Inability to solve the SK Wyverns pitching when it counted the most proved costly to the Brother Elephants as they dropped a 5-2 decision to the champs of the Korean Baseball Organization (KBO) at the Intercontinental Baseball Stadium in Taichung last night to settle for a one-game split in their two-game series.
The home team had plenty of chances to crack open the scoring gate against the South Korean pitching with seven hits under their belts, but simply could not buy one when they needed it the most.

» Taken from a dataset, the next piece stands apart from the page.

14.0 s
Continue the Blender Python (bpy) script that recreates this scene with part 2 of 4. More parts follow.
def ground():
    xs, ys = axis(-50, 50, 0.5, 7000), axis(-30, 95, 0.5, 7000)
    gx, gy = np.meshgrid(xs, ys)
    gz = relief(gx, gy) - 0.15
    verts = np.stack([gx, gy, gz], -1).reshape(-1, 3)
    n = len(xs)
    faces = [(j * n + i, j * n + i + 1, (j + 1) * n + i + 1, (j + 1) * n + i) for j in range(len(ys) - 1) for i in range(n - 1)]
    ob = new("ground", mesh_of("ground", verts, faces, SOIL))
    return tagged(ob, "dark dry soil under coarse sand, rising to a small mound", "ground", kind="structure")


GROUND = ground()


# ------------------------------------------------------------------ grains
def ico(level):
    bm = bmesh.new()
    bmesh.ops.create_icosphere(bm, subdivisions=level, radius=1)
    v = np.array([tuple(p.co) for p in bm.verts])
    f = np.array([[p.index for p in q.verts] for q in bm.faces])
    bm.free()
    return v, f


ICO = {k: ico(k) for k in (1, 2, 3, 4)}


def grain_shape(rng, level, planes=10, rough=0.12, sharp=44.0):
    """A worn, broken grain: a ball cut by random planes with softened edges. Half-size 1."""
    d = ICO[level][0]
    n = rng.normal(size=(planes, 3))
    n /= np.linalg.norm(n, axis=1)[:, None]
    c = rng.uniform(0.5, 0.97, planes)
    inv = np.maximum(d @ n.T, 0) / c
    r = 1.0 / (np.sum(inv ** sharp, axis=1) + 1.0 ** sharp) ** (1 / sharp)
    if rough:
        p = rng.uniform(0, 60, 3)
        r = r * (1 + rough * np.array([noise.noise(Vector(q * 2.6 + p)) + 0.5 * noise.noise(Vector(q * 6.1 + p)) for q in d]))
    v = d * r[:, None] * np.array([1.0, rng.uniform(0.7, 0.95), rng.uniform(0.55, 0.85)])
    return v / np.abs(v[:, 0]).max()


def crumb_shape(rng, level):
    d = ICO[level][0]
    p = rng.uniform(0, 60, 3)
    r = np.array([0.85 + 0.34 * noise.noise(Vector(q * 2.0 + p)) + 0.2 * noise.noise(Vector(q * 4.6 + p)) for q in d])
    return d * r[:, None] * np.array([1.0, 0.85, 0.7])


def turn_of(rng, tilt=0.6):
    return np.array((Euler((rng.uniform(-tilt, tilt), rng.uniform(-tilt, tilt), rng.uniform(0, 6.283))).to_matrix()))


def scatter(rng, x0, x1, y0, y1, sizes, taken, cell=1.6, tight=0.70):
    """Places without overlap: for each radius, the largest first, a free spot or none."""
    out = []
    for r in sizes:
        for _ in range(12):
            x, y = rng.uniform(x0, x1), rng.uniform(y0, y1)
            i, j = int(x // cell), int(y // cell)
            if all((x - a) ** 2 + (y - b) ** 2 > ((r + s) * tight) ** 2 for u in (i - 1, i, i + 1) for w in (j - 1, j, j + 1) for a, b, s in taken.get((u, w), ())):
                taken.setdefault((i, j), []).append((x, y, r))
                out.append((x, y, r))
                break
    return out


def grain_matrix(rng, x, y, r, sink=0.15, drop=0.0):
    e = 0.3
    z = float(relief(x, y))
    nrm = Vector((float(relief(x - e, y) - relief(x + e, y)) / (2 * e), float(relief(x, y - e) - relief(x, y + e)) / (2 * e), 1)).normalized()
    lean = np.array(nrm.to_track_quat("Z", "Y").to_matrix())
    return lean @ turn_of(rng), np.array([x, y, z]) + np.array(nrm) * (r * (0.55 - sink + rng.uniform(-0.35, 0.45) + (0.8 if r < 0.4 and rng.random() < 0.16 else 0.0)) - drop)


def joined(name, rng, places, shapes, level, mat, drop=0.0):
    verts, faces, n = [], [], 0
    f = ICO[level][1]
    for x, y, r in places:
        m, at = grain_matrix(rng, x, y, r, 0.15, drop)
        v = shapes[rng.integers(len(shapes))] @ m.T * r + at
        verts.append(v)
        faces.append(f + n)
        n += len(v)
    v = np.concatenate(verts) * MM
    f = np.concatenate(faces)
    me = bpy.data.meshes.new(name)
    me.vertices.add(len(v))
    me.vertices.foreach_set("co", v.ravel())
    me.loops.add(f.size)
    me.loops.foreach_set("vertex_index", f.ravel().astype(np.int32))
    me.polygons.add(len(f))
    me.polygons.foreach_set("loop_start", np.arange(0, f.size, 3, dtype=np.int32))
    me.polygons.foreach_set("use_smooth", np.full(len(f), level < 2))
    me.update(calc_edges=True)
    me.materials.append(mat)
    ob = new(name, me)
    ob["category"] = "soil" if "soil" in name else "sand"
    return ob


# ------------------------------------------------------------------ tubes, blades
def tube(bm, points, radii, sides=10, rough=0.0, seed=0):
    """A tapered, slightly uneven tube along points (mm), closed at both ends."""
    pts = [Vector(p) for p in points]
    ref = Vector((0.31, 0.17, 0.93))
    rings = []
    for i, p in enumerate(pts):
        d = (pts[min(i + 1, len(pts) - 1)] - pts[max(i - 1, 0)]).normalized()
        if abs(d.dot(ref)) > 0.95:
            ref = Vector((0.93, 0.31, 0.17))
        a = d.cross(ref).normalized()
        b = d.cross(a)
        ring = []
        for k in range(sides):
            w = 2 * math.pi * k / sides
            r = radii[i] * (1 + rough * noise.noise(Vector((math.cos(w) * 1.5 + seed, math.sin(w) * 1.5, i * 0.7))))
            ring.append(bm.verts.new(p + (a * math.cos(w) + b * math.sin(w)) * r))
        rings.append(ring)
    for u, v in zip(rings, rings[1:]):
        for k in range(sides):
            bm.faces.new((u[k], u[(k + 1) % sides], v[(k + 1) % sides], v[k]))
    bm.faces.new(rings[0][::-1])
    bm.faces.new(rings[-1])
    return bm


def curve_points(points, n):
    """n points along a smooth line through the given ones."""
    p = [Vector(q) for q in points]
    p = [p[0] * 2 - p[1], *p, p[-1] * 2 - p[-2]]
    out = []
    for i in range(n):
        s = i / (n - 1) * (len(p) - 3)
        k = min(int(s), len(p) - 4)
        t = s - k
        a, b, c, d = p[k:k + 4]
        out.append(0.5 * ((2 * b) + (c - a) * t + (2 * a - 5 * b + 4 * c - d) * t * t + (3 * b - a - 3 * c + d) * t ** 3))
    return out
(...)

The Elephants batted a dismal two-for-10 with runners in scoring position (both of the hits being infield singles that produce just a run) to lose long before the final out.
PHOTO: LIAO YAO-TONG
“It’s hard to win when you don’t come up with hits with runners on,” Elephants skipper Chen Rei-chen said after the game.

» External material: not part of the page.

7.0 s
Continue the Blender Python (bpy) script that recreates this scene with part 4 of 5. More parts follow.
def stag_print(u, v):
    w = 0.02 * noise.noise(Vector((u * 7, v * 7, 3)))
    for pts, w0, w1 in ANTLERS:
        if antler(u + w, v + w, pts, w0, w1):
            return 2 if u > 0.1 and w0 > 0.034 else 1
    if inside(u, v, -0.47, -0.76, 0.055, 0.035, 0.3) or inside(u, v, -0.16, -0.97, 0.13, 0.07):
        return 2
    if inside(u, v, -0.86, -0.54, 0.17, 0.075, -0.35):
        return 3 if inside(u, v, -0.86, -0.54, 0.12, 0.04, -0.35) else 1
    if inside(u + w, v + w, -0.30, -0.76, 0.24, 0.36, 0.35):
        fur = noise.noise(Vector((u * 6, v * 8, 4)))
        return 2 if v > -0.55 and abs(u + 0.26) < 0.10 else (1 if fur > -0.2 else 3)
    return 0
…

The loss also meant a big difference in the prize money for the Elephants, since a win would have netted them NT$8 million (US$260,000) in total earnings as opposed to the NT$5 million they were awarded.
In a classic pitchers’ duel between the Elephants’ Jim Magrane and SK’s Japanese righthander Ken Kadokura, it was the Wyverns that finally broke the ice after five scoreless innings when Park Jae-sang led off the bottom of the sixth with a clean single off Magrane and scored two batters later on Kim Jae-hyun’s run-scoring single to right.

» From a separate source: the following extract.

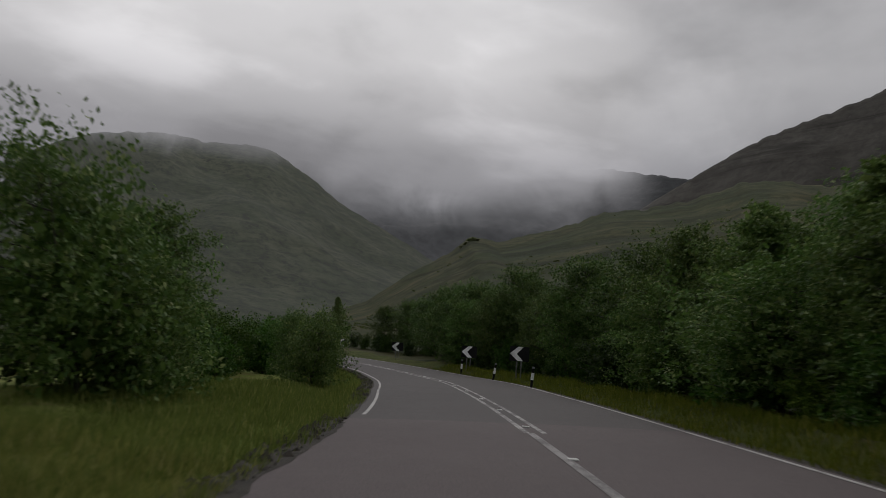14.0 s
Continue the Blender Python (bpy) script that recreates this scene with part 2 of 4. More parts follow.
BLACK = plain("black_sheet", (0.012, 0.012, 0.013), 0.5, 0.0, 0.3, 8.0)
BLACK.node_tree.nodes["Principled BSDF"].inputs["Specular IOR Level"].default_value = 0.08
WHITE = plain("white_sheeting", (0.80, 0.81, 0.82), 0.45, 0.0, 0.12, 6.0, (0.42, 0.42, 0.40))
RED = plain("red_sheeting", (0.42, 0.020, 0.028), 0.45, 0.0, 0.2, 6.0)
RED_DULL = plain("dull_red_reflector", (0.045, 0.006, 0.007), 0.5, 0.0, 0.2, 6.0)
CATSEYE = plain("stud_casing", (0.62, 0.62, 0.60), 0.4, 0.1, 0.2, 20.0)
OLD_WOOD = bark_material("weathered_wood", (0.030, 0.024, 0.018), (0.085, 0.070, 0.052), 14.0)
POST_WOOD = bark_material("brown_stained_post", (0.24, 0.115, 0.045), (0.38, 0.20, 0.085), 10.0)
BARK = bark_material("grey_brown_bark", (0.022, 0.019, 0.016), (0.070, 0.060, 0.050), 9.0)
BIRCH_BARK = bark_material("pale_bark", (0.045, 0.040, 0.036), (0.19, 0.18, 0.165), 7.0)
PALE_BARK = bark_material("lichen_grey_bark", (0.12, 0.115, 0.10), (0.30, 0.29, 0.26), 8.0)
WIRE = plain("fence_wire", (0.12, 0.12, 0.12), 0.5, 0.6)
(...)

The Wyverns tacked on another run in the same inning with an RBI groundout by Lee Ho-joon that made it 2-0.
An untimely fielding error by the Elephants’ Wang Sheng-wei led to three unearned runs in the seventh.
Even though the Elephants got two of the runs back via a bases-loaded walk and an infield single by Huang Shih-hao that made it a three-run game in the eighth, it was too little, too late as the rally fell short by three to give the Wyverns a face-saving victory.
Picking up the win was Kadokura who tossed seven innings of shutout ball on six hits, while the loss went to Magrane as the American righty was outdone by Kadokura with four runs allowed (only two earned) on six hits, falling victim to a lack of run support and a pair of defensive errors that led to three unearned runs for the Wyverns.